Compared with regional peers, Malaysia’s stance sits between Singapore’s exchange-rate-first regime and Indonesia’s greater tolerance for administered price adjustments that come in larger, less frequent steps. Malaysia’s hybrid relies on a credible central bank, a currency that can move without triggering panic, and a government willing to take political risk to retarget subsidies. The result is a price environment that aims to be predictable enough for investment without pretending that volatility can be eliminated. The central bank’s September 2025 decision to keep the OPR steady at 2.75 percent, alongside continued subsidy calibration, shows a system that prefers incremental moves over dramatic pivots. That preference lowers the chance of policy shocks, which is a form of inflation control in itself.

There are constraints. Targeted subsidies are only as credible as their enforcement at the pump and the administrative reliability of eligibility databases. If leakage persists, fiscal costs rise and the intended disinflationary effect weakens. If communications falter, expectations can run ahead of reality and trigger precautionary price hikes among suppliers. On the monetary side, a flexible ringgit helps but cannot neutralise broad global commodity surges, which means the central bank will sometimes have to accept temporarily higher inflation to preserve growth, or vice versa. The system is designed to cushion, not to cancel, external shocks.

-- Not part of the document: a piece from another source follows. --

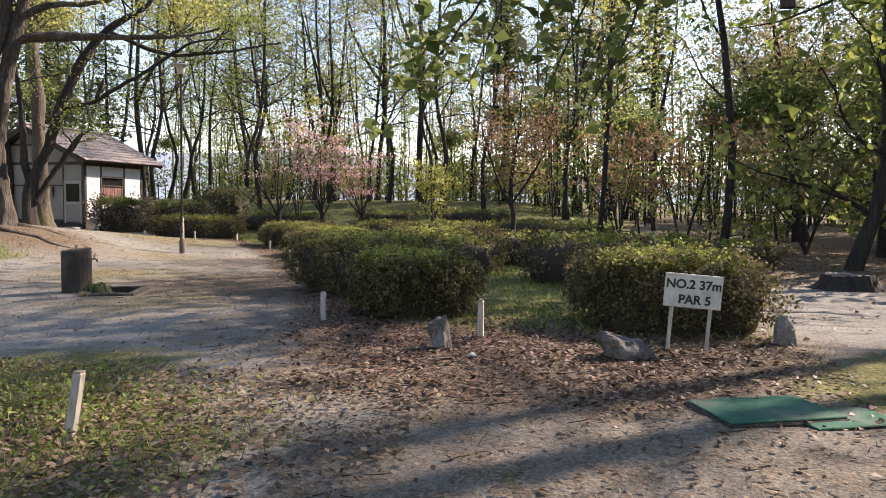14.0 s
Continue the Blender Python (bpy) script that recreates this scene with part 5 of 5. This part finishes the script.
# ---- low wire fences ----
def wire_fence(pts, h, label, sag=.05, cell=.07, posts=True, wire=WIRE_GREY):
    x0, y0 = pts[0]
    t = thing("wire_fence", x0, y0, at_ground(x0, y0), label, "fence")
    lines = []
    for (xa, ya), (xb, yb) in zip(pts, pts[1:]):
        L = math.hypot(xb - xa, yb - ya)
        n = int(L / cell)

        def at(u, k):
            x, y = xa + (xb - xa) * u, ya + (yb - ya) * u
            lean = .02 * math.sin(u * 5 + xa) + (.12 if h > .3 else 0)
            return (x - x0 + lean * k, y - y0, at_ground(x, y) - at_ground(x0, y0) + k * (h - sag * math.sin(math.pi * u)), .0028)
        rows = int(h / cell)
        for i in range(-rows, n):
            for s in (1, -1):
                a, b = (i / n, (i + rows) / n) if s > 0 else ((i + rows) / n, i / n)
                ka, kb = 0.0, 1.0
                if a < 0:
                    ka, a = -a / (b - a) if b != a else 0, 0
                if a > 1:
                    ka, a = (a - 1) / (a - b), 1
                if b > 1:
                    kb, b = ka + (1 - ka) * (1 - a) / (b - a), 1
                if b < 0:
                    kb, b = ka + (1 - ka) * a / (a - b), 0
                lines.append([at(a, ka), at((a + b) / 2, (ka + kb) / 2), at(b, kb)])
        lines.append([at(u, 1) for u in np.linspace(0, 1, 8)])
    v, f = tubes(lines, 3)
    part("netting", mesh_from("netting", v, f, wire), wire, t)
    if posts:
        for x, y in pts:
            bm = box(-.022, -.022, -.2, .022, .022, h + .03, .008)
            bmesh.ops.translate(bm, verts=bm.verts, vec=(x - x0, y - y0, at_ground(x, y) - at_ground(x0, y0)))
            part("post", bm, WOOD_GREY, t)
    return t


wire_fence([(-6.75, 3.2), (-6.85, 5.2), (-6.92, 7.0), (-7.0, 8.8), (-7.25, 10.9)], .42, "sagging grey wire fence on the grass verge")
wire_fence([(-13.45, 33.9), (-13.2, 32.1), (-12.75, 30.9)], .24, "low rusty wire netting before the hedge", .08, .05, False, RUST)
wire_fence([(-15.4, 36.6), (-14.5, 35.2), (-13.9, 34.4)], .2, "low rusty wire netting before the hedge", .06, .05, False, RUST)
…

The question that often follows is whether Malaysia has a formal inflation target. The answer is no, not in the explicit target-band sense used by some economies. Bank Negara guides policy by assessing a range of indicators, including inflation forecasts and demand conditions, and communicates that inflation is expected to remain moderate when global costs are contained and domestic demand is not overheating. The absence of a rigid target gives room for judgment when fiscal measures and relative price shifts are in play. It ties back to the idea that inflation control here is a portfolio of levers, not a single instrument.

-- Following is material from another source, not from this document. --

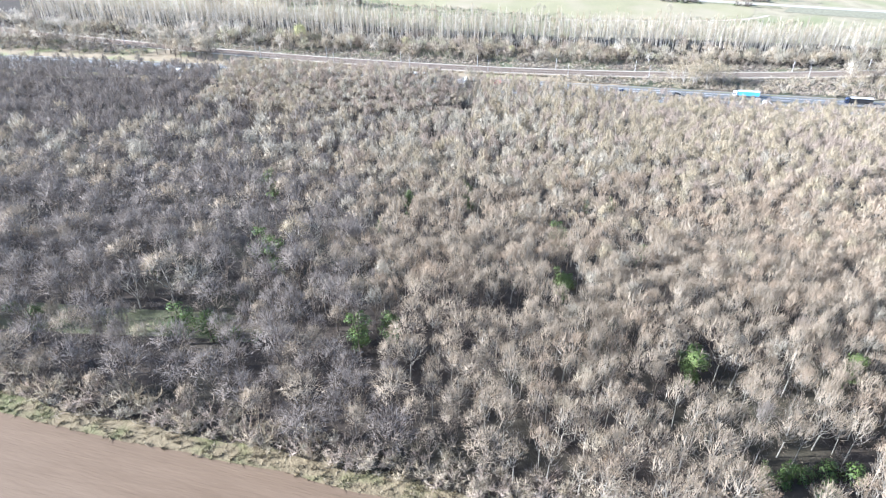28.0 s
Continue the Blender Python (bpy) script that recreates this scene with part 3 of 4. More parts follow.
def stand(name, kinds, xy, pick, scale, materials, tint, label, category, high=None):
    """All plants of a wood as one mesh. kinds: (wood, crown) arrays; tint: pairs of material slots for each plant; high: height scale, if another."""
    allv, allf, alln, alls, n = [], [], [], [], 0
    z = lie(xy[:, 0], xy[:, 1])
    turn = rng.uniform(0, 6.28, len(xy))
    high = scale * rng.uniform(0.9, 1.1, len(xy)) if high is None else high
    for k, both in enumerate(kinds):
        sel = np.flatnonzero(pick == k)
        if not len(sel):
            continue
        for which in (0, 1):
            v, f, nv = both[which]
            c, s = np.cos(turn[sel])[:, None], np.sin(turn[sel])[:, None]
            sc = scale[sel][:, None]
            w = np.stack([(v[:, 0] * c - v[:, 1] * s) * sc + xy[sel, :1], (v[:, 0] * s + v[:, 1] * c) * sc + xy[sel, 1:],
                          v[:, 2] * high[sel][:, None] + z[sel][:, None]], -1)
            allv.append(w.reshape(-1, 3))
            alln.append(np.stack([nv[:, 0] * c - nv[:, 1] * s, nv[:, 0] * s + nv[:, 1] * c, nv[:, 2] + 0 * c], -1).reshape(-1, 3))
            allf.append((f[None] + (np.arange(len(sel)) * len(v))[:, None, None] + n).reshape(-1, 3))
            alls.append(np.repeat(tint[sel, which], len(f)))
            n += len(sel) * len(v)
    me = mesh_of(name, np.concatenate(allv), np.concatenate(allf), materials, np.concatenate(alls), np.concatenate(alln))
    return tagged(new(name, me), label, category, kind="stuff")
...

In practical terms, how does Malaysia control inflation today. By setting a cautious policy rate and keeping liquidity smooth so the market hears it. By letting the currency take part of the hit so rate changes do not have to do all the work. By redesigning subsidies to protect genuine need while restoring fiscal space and limiting second order price pressures. By aligning taxes and administered prices with that same objective. It is a balanced posture, calibrated to reduce volatility rather than erase it. For operators and households, that balance is the point. Stability, in this framework, is not the absence of movement. It is movement that remains credible, communicated, and contained.